>>>

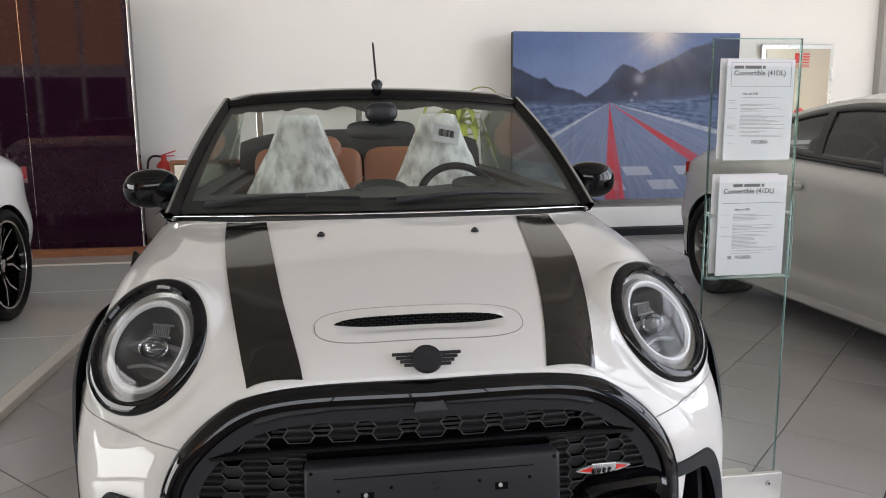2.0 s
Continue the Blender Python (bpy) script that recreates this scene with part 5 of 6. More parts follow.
def big_car(name, xc, zb, fy, ry, wheel, paint, label, open_top, wheel_label):
    """A long two-door car facing -y; xc its middle line, fy and ry its axles."""
    car = thing(name, (xc, (fy + ry) / 2, zb), label, "car")
    d = ry - fy - 2.81
    R = 0.340

    def add(nm, b, mat, parent=None, lab="", smooth="all", mirror=True):
        if mirror:
            mirrored(b)
        bmesh.ops.recalc_face_normals(b, faces=b.faces)
        return part(nm, placed(b, xc, zb), mat, parent or car, lab, smooth)

    def Y(y):
        return y - 0.75 + fy if y < 2 else y - 3.56 + ry
    F = [[(0, 1.22, 0.965), (0, 0.90, 0.925), (0, 0.50, 0.865), (0, 0.20, 0.785), (0, 0.00, 0.69), (0, -0.11, 0.56), (0, -0.14, 0.40), (0, -0.10, 0.20)],
         [(0.42, 1.25, 0.958), (0.42, 0.90, 0.918), (0.42, 0.50, 0.860), (0.42, 0.22, 0.780), (0.42, 0.03, 0.68), (0.42, -0.08, 0.55), (0.42, -0.10, 0.40), (0.42, -0.06, 0.20)],
         [(0.68, 1.35, 0.945), (0.67, 0.95, 0.905), (0.66, 0.60, 0.850), (0.65, 0.33, 0.770), (0.65, 0.17, 0.67), (0.65, 0.06, 0.54), (0.66, 0.03, 0.40), (0.66, 0.05, 0.20)],
         [(0.82, 1.455, 0.920), (0.82, 1.00, 0.870), (0.81, 0.72, 0.825), (0.80, 0.48, 0.750), (0.79, 0.33, 0.655), (0.79, 0.22, 0.54), (0.79, 0.18, 0.40), (0.79, 0.19, 0.20)],
         [(0.8945, 1.455, 0.860), (0.90, 1.05, 0.800), (0.90, 0.80, 0.770), (0.895, 0.60, 0.715), (0.885, 0.45, 0.635), (0.875, 0.36, 0.53), (0.87, 0.32, 0.40), (0.87, 0.32, 0.20)],
         [(0.920, 1.455, 0.715), (0.935, 1.15, 0.705), (0.935, 0.92, 0.695), (0.93, 0.70, 0.665), (0.925, 0.55, 0.600), (0.915, 0.46, 0.50), (0.91, 0.42, 0.38), (0.90, 0.41, 0.20)]]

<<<

Skip the images and write out the rest of the listing exactly.

Reply to the exercise ->
2.0 s
Continue the Blender Python (bpy) script that recreates this scene with part 5 of 6. More parts follow.
def big_car(name, xc, zb, fy, ry, wheel, paint, label, open_top, wheel_label):
    """A long two-door car facing -y; xc its middle line, fy and ry its axles."""
    car = thing(name, (xc, (fy + ry) / 2, zb), label, "car")
    d = ry - fy - 2.81
    R = 0.340

    def add(nm, b, mat, parent=None, lab="", smooth="all", mirror=True):
        if mirror:
            mirrored(b)
        bmesh.ops.recalc_face_normals(b, faces=b.faces)
        return part(nm, placed(b, xc, zb), mat, parent or car, lab, smooth)

    def Y(y):
        return y - 0.75 + fy if y < 2 else y - 3.56 + ry
    F = [[(0, 1.22, 0.965), (0, 0.90, 0.925), (0, 0.50, 0.865), (0, 0.20, 0.785), (0, 0.00, 0.69), (0, -0.11, 0.56), (0, -0.14, 0.40), (0, -0.10, 0.20)],
         [(0.42, 1.25, 0.958), (0.42, 0.90, 0.918), (0.42, 0.50, 0.860), (0.42, 0.22, 0.780), (0.42, 0.03, 0.68), (0.42, -0.08, 0.55), (0.42, -0.10, 0.40), (0.42, -0.06, 0.20)],
         [(0.68, 1.35, 0.945), (0.67, 0.95, 0.905), (0.66, 0.60, 0.850), (0.65, 0.33, 0.770), (0.65, 0.17, 0.67), (0.65, 0.06, 0.54), (0.66, 0.03, 0.40), (0.66, 0.05, 0.20)],
         [(0.82, 1.455, 0.920), (0.82, 1.00, 0.870), (0.81, 0.72, 0.825), (0.80, 0.48, 0.750), (0.79, 0.33, 0.655), (0.79, 0.22, 0.54), (0.79, 0.18, 0.40), (0.79, 0.19, 0.20)],
         [(0.8945, 1.455, 0.860), (0.90, 1.05, 0.800), (0.90, 0.80, 0.770), (0.895, 0.60, 0.715), (0.885, 0.45, 0.635), (0.875, 0.36, 0.53), (0.87, 0.32, 0.40), (0.87, 0.32, 0.20)],
         [(0.920, 1.455, 0.715), (0.935, 1.15, 0.705), (0.935, 0.92, 0.695), (0.93, 0.70, 0.665), (0.925, 0.55, 0.600), (0.915, 0.46, 0.50), (0.91, 0.42, 0.38), (0.90, 0.41, 0.20)]]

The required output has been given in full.